Laura Warfel wrote: I love this! Thanks for sharing.
becky burnham wrote: I loved this story! I know if i had found one of those stones it would have made my day! I'm sure it brought many smiles to those who found them and hopefully brought you some too!
beachsand wrote: Thank you so much for sharing this story of your grief and strength. I am sure your rocks spread happiness to those that found them. What a wonderful way to remember your loving husband. A lovely story that inspired me this morning. God bless.
yvette wrote: Thank you for sharing your story, i am going to follow your example with the stones. Thank you for sharing this really moved me.
Virginia wrote: I think the bright colors and uplifting messages on rocks is a wonderful way to share your spirit and your husbands. Sharing is bringing you healing and good feelings for others. You will find new friends who will support you in new ways. It's a part of the life journey. Best wishes and continue spreading good cheer.

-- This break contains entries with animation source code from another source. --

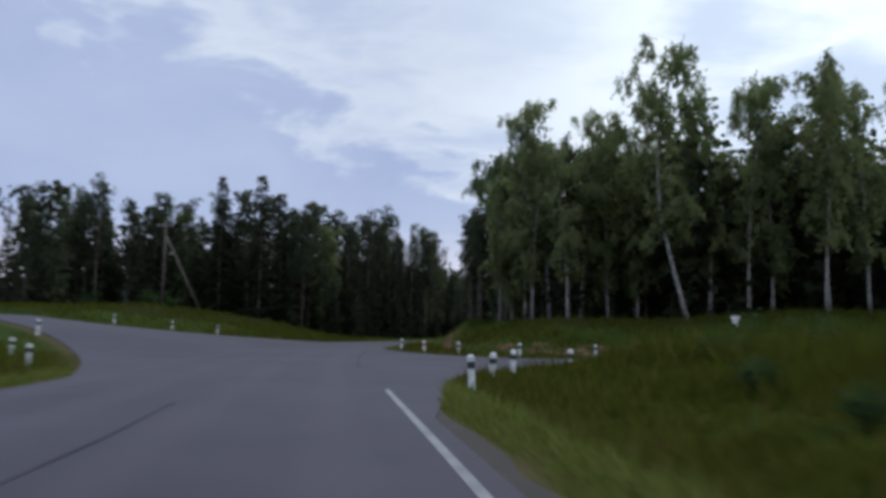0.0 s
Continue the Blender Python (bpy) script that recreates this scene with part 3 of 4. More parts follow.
NEAR = [make_birch(71, 20, 0.10, 3.1, 9500, 0.03, 0.62), make_birch(72, 19, 0.16, 2.9, 9500, 0.05, 0.62), make_birch(73, 20, 0.26, 3.1, 5000, 0.0, 0.9, 1.8), make_aspen(74, 20, 0.06, 3.1, 8500, 0.66), make_birch(75, 19, 0.50, 2.9, 5200, 0.06, 0.8, 0.0, 2.75, WOOD_SHADE_LEAF), make_birch(76, 18, 0.30, 2.9, 5200, 0.10, 0.8, 0.0, math.pi), make_birch(77, 19, 0.24, 3.0, 6500, 0.055, 0.75, 0.0, 2.75, WOOD_SHADE_LEAF)]
MID = [make_spruce(66, 17, 0.03, 3.0, 2000, 1.1, BANK_LEAF), make_pine(67, 18, 0.3, 3.0, 2000, 1.1, 0.0060, BANK_LEAF), make_aspen(68, 18, 0.12, 3.0, 2600, 1.15), make_aspen(69, 17, 0.06, 3.3, 2600, 1.15)]
SLIM = [make_pine(44, 16, 0.46, 2.0, 1300, 1.0, 0.0048, BANK_LEAF), make_pine(45, 15, 0.40, 1.9, 1300, 1.0, 0.0045, BANK_LEAF)]
SHRUBS = [make_shrub(51, 1.8, 1.3, 600), make_shrub(52, 1.1, 1.0, 450)]
DARK = BACK[1:4]
placed = {}
taken = []


def plant(kinds, which, x, y, height, turn=0.0, group="forest edge trees", sink=0.0):
    """Stand a tree of that kind and height at a place; the first use of a kind takes the tree itself."""
    proto = kinds[which % len(kinds)]
    full = {id(BIRCHES): (19, 20, 18, 21, 17), id(ASPENS): (19, 17, 18.6), id(SPRUCES): (18, 20, 13, 7), id(PINES): (20, 18, 21), id(BACK): (17, 17, 18, 18, 18), id(DARK): (17, 18, 18), id(NEAR): (20, 19, 20, 20, 19, 18, 19), id(MID): (17, 18, 18, 17), id(SLIM): (16, 15), id(SHRUBS): (1.8, 1.1)}[id(kinds)][which % len(kinds)]
    k = height / full
    m = Matrix.Translation((x, y, float(land(x, y)) - sink)) @ Matrix.Rotation(turn, 4, "Z") @ Matrix.Scale(k, 4)
    if proto.name in placed:
        ob = copy_thing(proto, Matrix.Identity(4))
        ob.matrix_basis = m
    else:
        ob = proto
        placed[proto.name] = True
        ob.matrix_basis = m
    tagged(ob, group=group)
    taken.append((x, y))
    return ob


def free(x, y, gap):
    return all((x - a) ** 2 + (y - b) ** 2 > gap * gap for a, b in taken)


def left_gap(x, y):
    return (left_line(y) - x) / np.sqrt(1 + slope_of(y) ** 2)


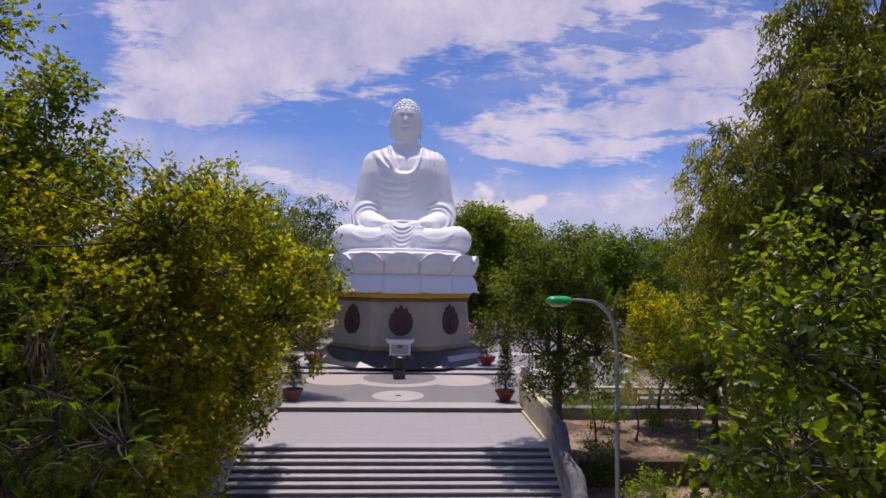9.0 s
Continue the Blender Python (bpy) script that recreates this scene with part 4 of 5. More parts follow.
def dragon(x, side):
    """A rail carved as a long serpent that comes down beside the stairs, jaws open at its foot."""
    n = 70
    t = np.linspace(0, 1, n)
    y = 5.35 - t * 4.75
    z = 4.05 - t * 2.66 + 0.20 + 0.13 * np.sin(t * 2 * math.pi * 2.1 - 0.4)
    pts = np.stack([x + 0.06 * np.sin(t * 2 * math.pi * 2.1), y, z], -1)
    rad = np.interp(t, [0, 0.08, 0.35, 0.8, 1], [0.10, 0.22, 0.29, 0.30, 0.26])
    pieces = [tube(pts, rad * (1 + 0.05 * np.sin(t * 140)), 14)]
    for k in range(3, n - 3, 3):
        b = pts[k] + np.array([0, 0, rad[k] * 0.9])
        h = 0.20 if k < n - 12 else 0.30
        q = np.array([[b[0] - 0.035, b[1] + 0.13, b[2]], [b[0] + 0.035, b[1] + 0.13, b[2]], [b[0] + 0.035, b[1] - 0.10, b[2]], [b[0] - 0.035, b[1] - 0.10, b[2]],
                      [b[0] - 0.01, b[1] + 0.16, b[2] + h], [b[0] + 0.01, b[1] + 0.16, b[2] + h], [b[0] + 0.012, b[1] + 0.05, b[2] + h * 0.7], [b[0] - 0.012, b[1] + 0.05, b[2] + h * 0.7]])
        pieces.append((q, np.array([(0, 1, 5, 4), (1, 2, 6, 5), (2, 3, 7, 6), (3, 0, 4, 7), (4, 5, 6, 7), (3, 2, 1, 0)])))
    c = np.array([x, 0.42, 1.82])
    upper = tube(smooth_curve([c + (0, 0.45, 0.02), c + (0, 0.1, 0.16), c + (0, -0.18, 0.29), c + (0, -0.40, 0.30), c + (0, -0.52, 0.20)], 14), np.interp(np.linspace(0, 1, 14), [0, 0.35, 0.7, 1], [0.28, 0.30, 0.22, 0.06]), 14)
    lower = tube(smooth_curve([c + (0, 0.40, -0.15), c + (0, 0.05, -0.24), c + (0, -0.22, -0.31), c + (0, -0.38, -0.27)], 12), np.interp(np.linspace(0, 1, 12), [0, 0.4, 0.8, 1], [0.24, 0.24, 0.16, 0.05]), 14)
    neck = tube(smooth_curve([c + (0, 0.42, -0.52), c + (0, 0.32, -0.3), c + (0, 0.22, -0.05)], 8), [0.30, 0.31, 0.32, 0.32, 0.31, 0.30, 0.29, 0.26], 14)
    pieces += [upper, lower, neck]
    for s in (-1, 1):
        pieces.append(tube(smooth_curve([c + (s * 0.18, 0.12, 0.34), c + (s * 0.24, 0.4, 0.5), c + (s * 0.22, 0.75, 0.56)], 8), np.linspace(0.07, 0.015, 8), 8))
        pieces.append(tube(smooth_curve([c + (s * 0.2, -0.16, 0.30), c + (s * 0.21, -0.18, 0.38), c + (s * 0.2, -0.16, 0.43)], 5), [0.06, 0.10, 0.11, 0.08, 0.02], 8))
        for j in range(4):
            pieces.append(tube(smooth_curve([c + (s * 0.26, 0.25, 0.12 - 0.12 * j), c + (s * 0.36, 0.5, 0.16 - 0.12 * j), c + (s * 0.33, 0.78, 0.24 - 0.10 * j)], 6), np.linspace(0.075, 0.01, 6), 6))
    body_n = sum(len(f) for _, f in pieces)
    mouth = tube(smooth_curve([c + (0, 0.15, 0.0), c + (0, -0.12, 0.0), c + (0, -0.36, 0.02)], 8), [0.20, 0.22, 0.23, 0.23, 0.22, 0.20, 0.16, 0.09], 12)
    v, f = gather(pieces + [mouth])
    mesh = array_mesh("dragon_rail", v, f, True)
    mesh.materials.append(DRAGON)
    mesh.materials.append(REDPAINT)
    idx = np.zeros(len(f), np.int32)
    idx[body_n:] = 1
    mesh.polygons.foreach_set("material_index", idx)
    tagged(link("dragon_rail", mesh, DRAGON), "weathered grey stone dragon rail with red open mouth", "dragon statue", group="stair dragons")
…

gregacuna wrote: I so glad you are healing well and spreading kindness. Your story touched me in a special way. On my 15 birthday my speech and debate team happened to be in the town where my father lived. Just after we arrived there was a knock on the door and my hippy father appeared with a rock he'd just picked up from the planter of the motel and handed it to me as my birthday gift. I was totally embarrassed and later angry. It was a difficult moment in a difficult relationship. As i read your story i felt some of the deep seeded anger disappearing thinking he might have meant it as something special. I don't know.

I wish you all the best!
jacobecramer wrote: Beautiful, thanks for your kindness! I'm glad you're adapting and flexible. It's so great to see you giving in times of grief.
RoseMarie wrote: Thank you for sharing your regenerative kindness story. You have had a tough time. I love that the rocks were more important to you than flowers could have been. Those who find your beautifully coloured rocks with words on them could never imagine their background but they will put a smile on faces as these individuals will see this is as the work of a positive person. You are strong, life will get better. Hugs to you. X 💓
gardengal10 wrote: What a beautiful way to bring joy and kindness to the stranger. Keeping you in thought and sending healing energy as you build up your life and confidence.
pyronik wrote: so sad about your husband & friends. What a great way to remember some of the happy you shared with you, & to share it with other. I bet your rocks were a real treat to those people who found them. Blessings.